Happy Lunar New Year of the Pig! A fond farewell to the Year of the Dog as well – which I have no doubt will go down in the annals of the tech industry as an inflection point marking the end of the incredible growth of the smart phone and the transition to…
To what exactly? Perhaps the driverless car, though there are growing doubts as to when or even if that will ever happen. Or, more likely, a period of experimentation as the industry tries to figure out what the next blockbuster device will be – assuming of course one exists.
Let’s return to the smart phone for a moment. It’s important to note that although global shipments are declining slightly, the market size is still well over one billion units a year. The difference is that the excitement is rapidly draining form the market as consumers delay purchases of new devices because they offer minimal improvements in terms of features and performance over the ones they already own.

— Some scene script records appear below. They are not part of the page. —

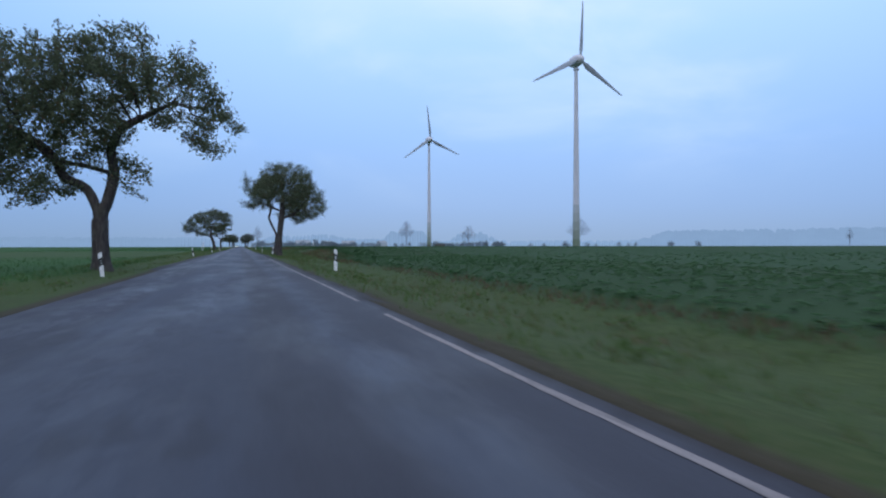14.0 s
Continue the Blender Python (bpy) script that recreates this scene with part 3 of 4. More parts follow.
# ---------------------------------------------------------------- setting
ground_sheet()
road_sheet()
edge_lines(1, [(-60, 8.1), (8.8, 12.6), (13.7, 26.2), (27.9, 31.0), (48.8, 240.0), (240.5, 262), (264, 297), (300.7, 303.3), (305.9, 307.7), (313.4, 316.5), (317.2, 318.7), (319.3, 320.3), (322.3, 324.8), (327.9, 329.3), (334.9, 347.4), (348.5, 353.3), (354, 362.7), (363.6, 374), (375, 394.0), (394.9, 396.9), (399.6, 400.9),
                (403.1, 404.8), (407.2, 409.6), (418.1, 419.6), (422.8, 461), (462, 500), (503, 520.8), (527.4, 529.5), (530.1, 533.7), (539.5, 546.7), (548.7, 549.6), (557.6, 558.1), (565.9, 566.5), (569.5, 573.6)])
edge_lines(-1, [(-60, 18), (21.4, 35.1), (35.8, 60.2), (78, 98), (104, 153.6), (154.6, 161), (162.2, 200), (216, 239), (379, 380.8), (383.6, 386.2), (425.3, 426.1), (427.2, 430.8), (460, 464.9), (481, 488.6), (492.4, 503),
                (515, 520.2), (543.3, 545.1), (555.6, 559.8), (602.5, 611.5)])


# ---------------------------------------------------------------- road furniture
def delineator(side):
    """A plastic marker post, one metre high, with a slanted black band and a reflector."""
    ob = new("delineator_post")
    tagged(ob, "white plastic roadside marker post with a slanted black band", "marker post", "marker posts along the road")
    plan = [(-0.075, -0.035), (0.075, -0.035), (0.056, 0.025), (0.0, 0.06), (-0.056, 0.025)]
    body = prism(plan, -0.15, 1.0, 0.008)
    for v in body.verts:
        if v.co.z > 0.9:
            v.co.z += -0.04 + (-side * v.co.x) * 0.4
    part("post", body, WHITE, ob)
    band = prism([(x * 1.05, y * 1.07) for x, y in plan], 0.45, 0.76)
    for v in band.verts:
        v.co.z += -side * v.co.x * 0.5
    sleeve = part("band", band, BLACK, ob, "slanted black plastic band")
    if side > 0:
        part("reflector", box(0.058, 0.012, 0.18, (0, -0.044, 0.515), 0.003), REFLECTOR, sleeve, "upright white reflector")
    else:
        for h in (0.55, 0.66):
            disc = lathe([(0.022, -0.006), (0.024, 0), (0.015, 0.004)], 12, "y")
            bmesh.ops.translate(disc, verts=disc.verts[:], vec=(0, -0.042, h))
            part("reflector", disc, REFLECTOR, sleeve, "round white reflector")
    return ob


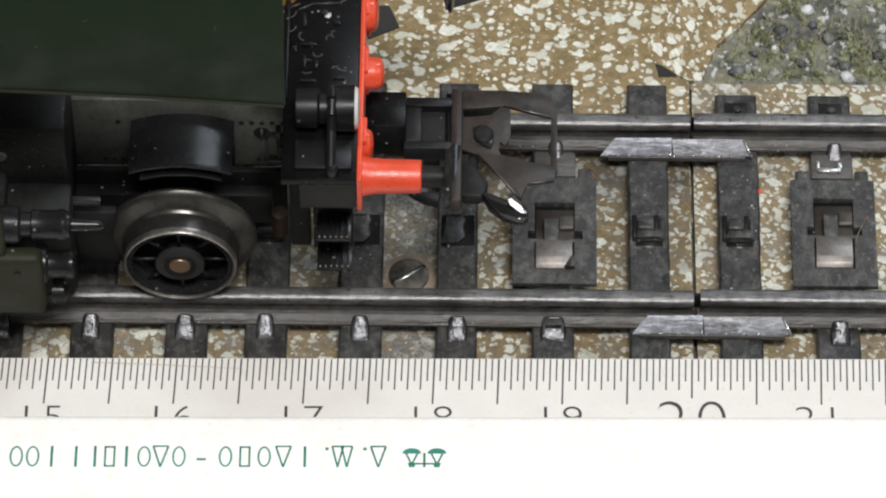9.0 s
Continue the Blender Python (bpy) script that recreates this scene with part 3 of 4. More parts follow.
def build_tracks():
    left = [-34.3, -27.05, -19.6, -13.35, -5.9, 1.65, 9.3, 16.95]
    left = [-34.3 - 7.25 * k for k in range(12, 0, -1)] + left
    right = [24.15, 31.8] + [31.8 + 7.25 * k for k in range(1, 12)]
    build_track("track_section", -130, 20.4, left, (9.3,), 5.2, 34.3, "old black-sleepered model track with dull steel rails")
    build_track("track_section", 20.6, 115, right, (31.8,), 5.2, 33.35, "black-sleepered model track butted at a rail joint")
    rnd = random.Random(3)
    for y, x0, x1, fold in ((8.9, 15.5, 28.1, 21.0), (26.55, 13.1, 25.4, 18.8)):
        jo = thing("rail_joiner", ((x0 + x1) / 2, y, 1.6), "bright bent steel rail joiner plate against the rail", "rail joiner", group="rail joiners")
        part("plate", joiner(y, x0, x1, fold, 0, rnd), PLATE_LIT, jo, "half of the plate painted bright and bluish, as lit")
        part("plate", joiner(y, x0, x1, fold, 1, rnd), PLATE_SHADED, jo, "half of the plate painted duller and grey, as shaded")
        for k in range(9):
            a = x0 + 0.6 + (x1 - x0 - 1.4) * k / 9 + rnd.uniform(0, 0.5)
            part("worn_edge", rod((a, y - 0.04, 2.13), (a + rnd.uniform(0.2, 0.7), y - 0.02, 2.15), rnd.uniform(0.03, 0.07), 6), BRIGHT, jo)
        part("foot_bar", box(x0 + 0.6, x1 - 0.6, y - 0.2, y + 0.9, 1.62, 2.1, 0.05), FOOT, jo, "dark foot under the plate")
        part("bright_edge", rod((x1 - 0.8, y + 1.06, 2.92), (x1 - 0.04, y - 0.28, 2.2), 0.09, 8), BRIGHT, jo, "bright sheared edge")
        part("bright_edge", rod((fold - 0.1, y + 0.2, 2.5), (fold - 0.02, y - 0.3, 2.16), 0.07, 8), BRIGHT, jo, "bright burr at the fold")
    # Dark blocks added behind the rails so that the gaps look black.
    for y in (NEAR, FAR):
        tagged(part("gap_block", box(18.6, 22.6, y + 0.34, y + 0.6, 1.95, 3.6, 0.05), MATT), "added dark block behind the rail gap", "joint plate", group="joint plates")
    sc = thing("wood_screw", (-2.2, 15.6, 0), "slotted old brass screw sunk in the trackbed", "screw")
    bm = lathe([(0.01, 1.65), (0.5, 1.6), (0.62, 1.3), (0.65, 0.0001)], (-2.2, 15.6, 0), "z", 36)
    part("screw_head", bm, BRASS, sc, smooth=True)
    part("sunk_ring", lathe([(0.07, 1.6), (0.07, 2.3), (0.16, 2.2), (0.3, 1.62)], (-2.2, 15.6, 0), "z", 36, closed=True), RING, sc, "scuffed tan ring round the screw")
    a = radians(33)
    d = Vector((math.cos(a), math.sin(a), 0)) * 1.5
    # Slot painted by two rods: black for its shade, bright for glint and scuff.
    part("slot", rod(Vector((-2.2, 15.6, 0.58)) - d, Vector((-2.2, 15.6, 0.58)) + d, 0.16, 6), MATT, sc, "black rod painting the dark of the screw slot")
    lift = Vector((0.09, -0.14, 0.04))
    part("slot_edge", rod(Vector((-2.2, 15.6, 0.6)) - d * 0.95 + lift, Vector((-2.2, 15.6, 0.6)) + d * 0.8 + lift, 0.2, 6), BRIGHT, sc, "scuffed slot edge with its glint added as a bright rod")
    fibre([(34.5, 20.7, 2.06), (34.1, 19.9, 2.3), (33.75, 19.1, 2.4), (33.45, 18.3, 2.3), (33.35, 17.7, 2.06)], 0.045, RING, "fine pale curved hair lying on the contact plate")
    fl = box(25.75, 26.05, 23.2, 23.55, 1.6, 1.72, 0.04)
    tagged(part("paint_fleck", fl, RED), "tiny red paint fleck on a sleeper", "fleck")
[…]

Perhaps new foldable form factors may reignite interest in the high end, but this is by no means guaranteed particularly if the pricing is high.
As the smart phone market slows down and margins are put under greater pressure, vendors will inevitably increase investments in complementary IoT and AI devices to boost overall revenues and increase service income. But even though we have seen considerable growth in smart voice assistants such as Alexa, smart watches such as the Apple Watch, and numerous smart home devices, none of these come anywhere near close to the potential of the smart phone in terms of ASP and unit volumes.
There’s a very good chance therefore that the future high-tech hardware market will be driven by minor hits rather than major blockbusters like the PC and smartphone. This may make it more difficult for the media and analysts to track, but it’s sure to make the industry very interesting in the year ahead.